A nasty internecine conflict has erupted in the Arabian Gulf. Led by Saudi Arabia and the United Arab Emirates (UAE), a gaggle of Arab states have singled out the tiny emirate of Qatar for backing a wide range of terrorist groups and fomenting regional unrest through its sponsorship of the Muslim Brotherhood. Qatar's opponents have severed diplomatic ties and neighboring states even took the extraordinary measure of cutting off air, land and maritime routes to Qatar.
Both sides have now lawyered-up, and they're taking their battle to Washington. It's the clash of the Gulf cash.
Qatar is undeniably a problem. The country is a haven for Hamas, the Taliban, Syrian jihadists and more. But the entire affair is an odd spectacle. The other Gulf states have not exactly tackled their own terrorism finance problems with gusto. Saudi Arabia, for example, remains the top exporter of the extremist Wahhabi ideology, and it's particularly rich that Kuwait, a country that terrorism finance officials have routinely singled out, is acting as mediator.
But the Gulf spat also shines a bright light on another major problem: Washington's permissive and promiscuous approach to foreign policy-making in the Gulf.
For one, there is simply too much Gulf money sloshing around in Washington.

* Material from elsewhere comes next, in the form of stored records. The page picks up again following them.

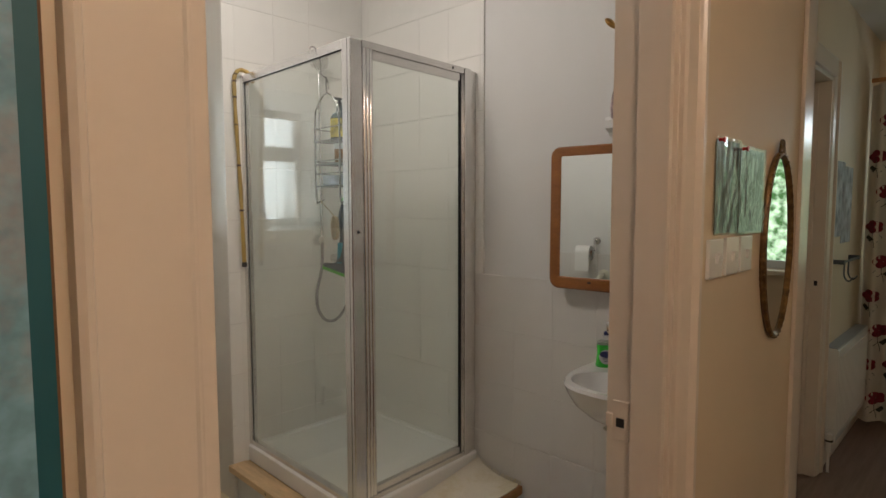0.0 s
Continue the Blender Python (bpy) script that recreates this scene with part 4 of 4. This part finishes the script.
part("label_oval", moved(loft([[(x, y * 1.0, 0.850 + (z - 0.840) * 0.5) for x, y, z in lab(-0.002, dd)] for dd in (0.001, 0.0018)]), MSO), shader("navy_print", (0.01, 0.02, 0.10), 0.35), lb, "dark blue oval mark")
for k, (w, z) in enumerate(((0.026, 0.835), (0.020, 0.829), (0.014, 0.823))):
    part("print_bar", moved(box(2.408 - 0.0244, 1.460 - w / 2, z, 2.408 - 0.0236, 1.460 + w / 2, z + 0.0025), MSO), GREY, lb)
pball = thing("pumice_ball", (2.395, 1.343, 0.80), "small pale woven wicker ball between the taps", "ball")
bm = lathe([(0.002, -0.015), (0.009, -0.013), (0.0145, -0.006), (0.016, 0), (0.0145, 0.006), (0.009, 0.013), (0.002, 0.015)], (2.39, 1.342, 0.815), n=18)
for q in range(5):
    join(bm, tube([(2.39 + 0.0165 * math.cos(t) * math.cos(q * 0.63), 1.342 + 0.0165 * math.cos(t) * math.sin(q * 0.63), 0.815 + 0.0165 * math.sin(t)) for t in (2 * math.pi * k / 18 for k in range(18))], 0.0018, 5, closed=True))
part("weave", bm, shader("dry_wicker", (0.42, 0.30, 0.17), 0.7, vary=0.35, scale=120), pball)

# ---- towel rail on the door wall, and hand towel ----
rail = thing("towel_rail", (1.9, YD, 1.09), "chrome towel rail with thick round bracket ends", "towel rail")
for x in (1.745, 2.24):
    part("post", tube([(x + 0.045, YD + 0.004, 1.116), (x, 1.098, 1.100)], 0.0138, 28), CHROME, rail, "thick chrome bracket", True)
part("bar", tube([(1.752, 1.080, 1.105), (2.247, 1.080, 1.105)], 0.0075, 12), CHROME, rail, "", True)
TOWEL = shader("white_terry", (0.82, 0.80, 0.77), 0.95, vary=0.03, scale=20, grain=0.05, grain_scale=420, bump=0.35)
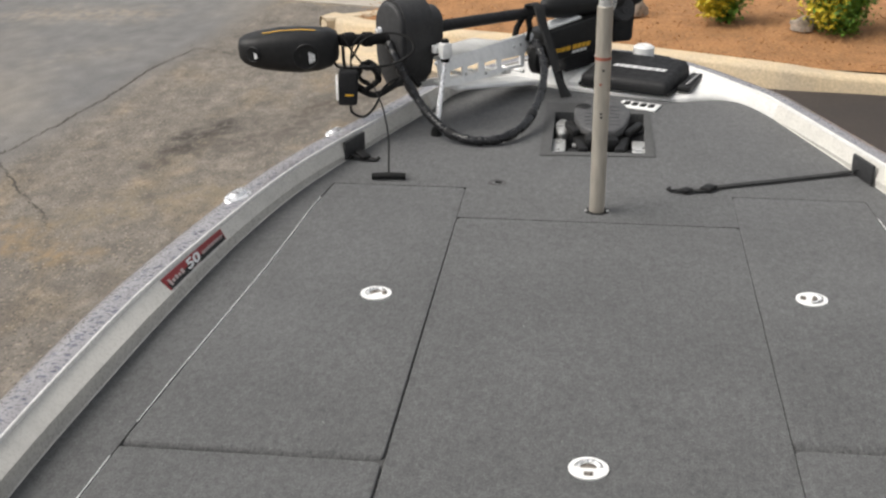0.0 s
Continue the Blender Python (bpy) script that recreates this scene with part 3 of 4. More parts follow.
# flush latches, each in its lid
def latch(x, y, arc_way, hub_way, lid_ob):
    e = part("latch", moved(lathe([(0.0, 0.0005), (0.026, 0.0005), (0.030, 0.0018), (0.036, 0.002), (0.039, 0.001), (0.039, -0.002)], 36), pose(x, y, DECK + 0.002)), WHITE, lid_ob, "round white flush latch", True)
    m, h = pose(x, y, DECK + 0.002, 0, 0, arc_way), pose(x, y, DECK + 0.002, 0, 0, hub_way)
    arc = [(0.0265 * math.cos(a), 0.0265 * math.sin(a), 0.0028) for a in [math.radians(k) for k in range(-85, 86, 10)]]
    part("groove", moved(tube(arc, 0.0010, 6), m), GUTTER, e, "dark groove")
    part("pull_ring", moved(tube([(a * 0.82, c * 0.82, 0.0022) for a, c, d in arc], 0.0034, 8), m), CHROME, e, "chrome pull ring", True)
    cup = [(0.017 * math.cos(a) - 0.004, 0.017 * math.sin(a)) for a in [math.radians(k) for k in range(-75, 76, 15)]]
    part("cup", moved(slab(cup, 0.0004, 0.0022, 0.0), m), CUP, e, "metal finger cup, brown-grey like its reflection")
    part("cup_shadow", moved(tube([(0.0165 * math.cos(a) - 0.004, 0.0165 * math.sin(a), 0.0022) for a in [math.radians(k) for k in range(-60, 61, 15)]], 0.0012, 6), m), GUTTER, e)
    part("hub", moved(box((0.013, 0.018, 0.004), (0.021, 0, 0.0015), 0.0015), h), CUP, e, "", True)
    for s in (-1, 1):
        part("screw", moved(lathe([(0.0, 0.0045), (0.0022, 0.0042), (0.003, 0.003)], 8, (0.024, s * 0.0045, 0)), h), GUTTER, e)


latch(0.0, 0.0, 90, -90, lid_c)
latch(-0.543, 0.739, 125, 5, lid_lf)
latch(0.534, 0.817, -15, 172, lid_rf)
latch(-0.531, -0.213, 125, 8, lid_lr)
latch(0.522, -0.128, -15, 172, lid_rr)

# ---- seat post ----
post = thing("seat_post", (0, 1.368, DECK), "brushed metal seat post standing in the deck", "post")
part("tube", lathe([(0.0, 0.0), (0.0222, 0.0), (0.0222, 0.60), (0.020, 0.602), (0.0, 0.602)], 32), POST, post, "", True)
part("socket", lathe([(0.0225, 0.0015), (0.033, 0.002), (0.035, 0.0)], 32), RUBBER, post, "dark deck socket", True)
part("cap", lathe([(0.0, 0.66), (0.0185, 0.66), (0.0185, 0.603), (0.0195, 0.6025)], 24), STEEL, post, "narrower grey inner tube", True)
part("red_band", lathe([(0.0226, 0.452), (0.0228, 0.453), (0.0228, 0.460), (0.0226, 0.461)], 32), REDINK, post, "faded red printed band")
for zz, xx in ((0.425, 0.002), (0.385, -0.004), (0.30, 0.0), (0.29, 0.001)):
    part("mark", box((0.007, 0.002, 0.006), (xx, -0.0222, zz), 0.0005), REDINK if zz in (0.385,) else GUTTER, post)
for sx in (-1, 1):
    part("bolt", lathe([(0.0, 0.004), (0.004, 0.004), (0.005, 0.0)], 10, (sx * 0.031, -0.006, 0.002)), STEEL, post)

# thin white edge of the hatch gutters
def edge_trim(pts, parent):
    part("edge_trim", tube([(x, y, DECK - 0.001) for x, y in pts], 0.0012, 6), WHITE, parent, "thin white hatch edge", True)


edge_trim([(-0.9280, 0.075), (-0.9100, 0.31), (-0.8875, 0.575), (-0.8735, 0.735), (-0.8610, 0.888), (-0.846, 1.15), (-0.8385, 1.30), (-0.829, 1.40)], lid_lf)
edge_trim([(-0.9660, -0.60), (-0.945, -0.21), (-0.9385, -0.10), (-0.9365, -0.055)], lid_lr)
edge_trim([(0.8310, 1.02), (0.8010, 1.388)], lid_rf)


# ---- decal on the inner rail ----
def wall_point(y, f, proud=0.0):
    """A place on the left inner wall at height fraction f."""
    for d, e, l, k in zip(half_d, half_d[1:], lip_in, lip_in[1:]):
        if d.y <= y <= e.y:
            t = (y - d.y) / (e.y - d.y)
            dx, lx, lz = d.x + (e.x - d.x) * t, l.x + (k.x - l.x) * t, l.z + (k.z - l.z) * t
            c = crease(y)
            return Vector((-(dx + (lx - dx) * f) + proud * 0.7, y, DECK + c + (lz - 0.008 - c) * f + proud * 0.7))


decal = thing("anniversary_sticker", wall_point(0.61, 0.1), "red and black anniversary sticker on the inner rail", "sticker")
org = decal.matrix_basis.translation.copy()


def wall_patch(y0, y1, f0, f1, proud, n=10):
    rows = []
    for i in range(n + 1):
        y = y0 + (y1 - y0) * i / n
        rows.append([wall_point(y, f0 + (f1 - f0) * j / 3, proud) - org for j in range(4)])
    return loft(rows)


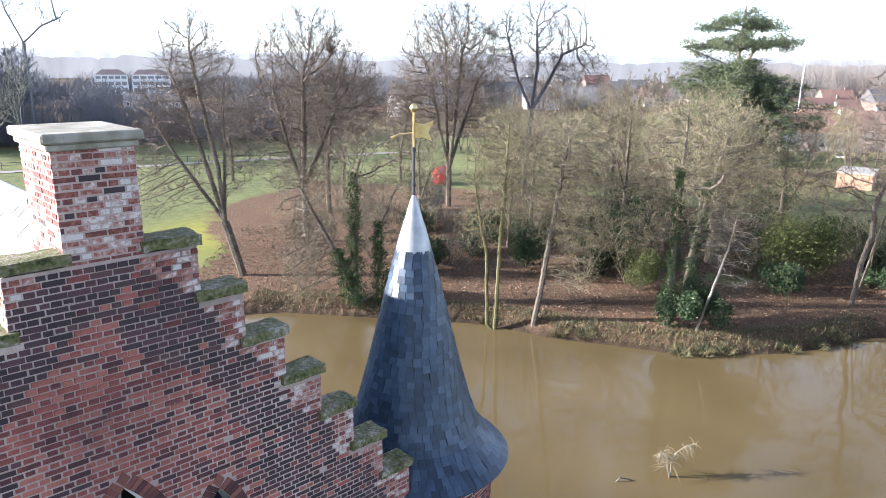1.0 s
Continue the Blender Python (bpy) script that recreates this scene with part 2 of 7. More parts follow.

The Qataris have invested untold millions in think tanks and universities, not to mention lobbyists and other influencers, and they are not the only ones. Saudi Arabia, the UAE and others are also major players in this game. The end result is that those who feed from this trough are unable to engage in an honest conversation about the policies and behaviors of their benefactors — even when they fly in the face of U.S. interests.
For years, my think tank, the Foundation for Defense of Democracies (FDD), has tracked Qatar's tacit and open backing of terrorist groups — as well as Saudi and Kuwaiti deficiencies. We have found it challenging to publish our analysis, or even to merely have a debate, often because the topic is a liability (politically or financially) for certain publications and other shops around town.
When we held a major conference on May 23 in Washington to address the Qatari challenge, it was met with howls of disapproval from some of our contemporaries, because it singled out Qatar (to our surprise, the outgoing U.S. ambassador to Doha was among them). I can't recall a similar response to conferences that single out other countries (Israel immediately comes to mind), especially when American interests are clear.
Days after our conference, the UAE ambassador to Washington had his emails hacked, by whom we can only speculate. Remarkably, it was only a handful of email exchanges between two of my FDD colleagues and the ambassador that certain media outlets determined to be newsworthy. The implication was the FDD was somehow colluding with the UAE, or even taking funds from the country.
I must note here that we are among the few foreign policy think tanks in D.C. that does not take funds from any foreign government. The fact that Qatari-owned al-Jazeera was peddling this false narrative was particularly dishonest, given that the Qataris have so many in Washington on their payroll.
This wholesale purchase of opinion-makers in Washington has led to an even greater challenge: the acceptance an unsustainable status quo.
As Gulf money pours in, policymakers have all but given up on the human rights violations, democracy deficits and terrorism finance challenges associated with this troubled region. Nowhere is that more glaring than with Qatar.
The fact that Qatar hosts a major American airbase that is a short drive from Hamas or Taliban headquarters is simply unsustainable. Our arrangement with Qatar undermines the very ideological war we are waging from al-Udeid.
Proponents of Qatar — both those on the payroll and those who are not — insist that terrorist operatives are in Qatar by design, so that American diplomats can benefit from an unofficial communication channel. I have yet to see an analysis produced by the U.S. government to convince me of the benefits. If anything, our tolerance of this dynamic only serves to legitimize these terrorist groups. I believe this is Qatar's objective.
In the meantime, personnel from the embassy in Doha, even while defending this dangerous dynamic, cannot manage to produce a list of individuals designated by the Treasury for terrorism that have been arrested or otherwise brought to justice by the Qatari government.
President Donald Trump and Secretary of State Rex Tillerson have both weighed in on the Gulf spat, vowing to engineer a soft landing whereby both the blockade of Qatar is eased and the problem of Qatari terror sponsorship is addressed. This would be a welcomed resolution, particularly in light of the desire of Russia and Iran to exploit the chaos.
But at a political moment where "draining the swamp" in Washington is a popular refrain, there is also an opportunity for the White House and Congress to take a hard look at how Gulf state funds are influencing our foreign policy in dangerous ways. The clash of the Gulf cash continues, and nothing is more swampy than that.
Jonathan Schanzer, a former terrorism finance analyst at the U.S. Department of the Treasury, is senior vice president at the Foundation for Defense of Democracies, a policy institute focused on national security and foreign policy.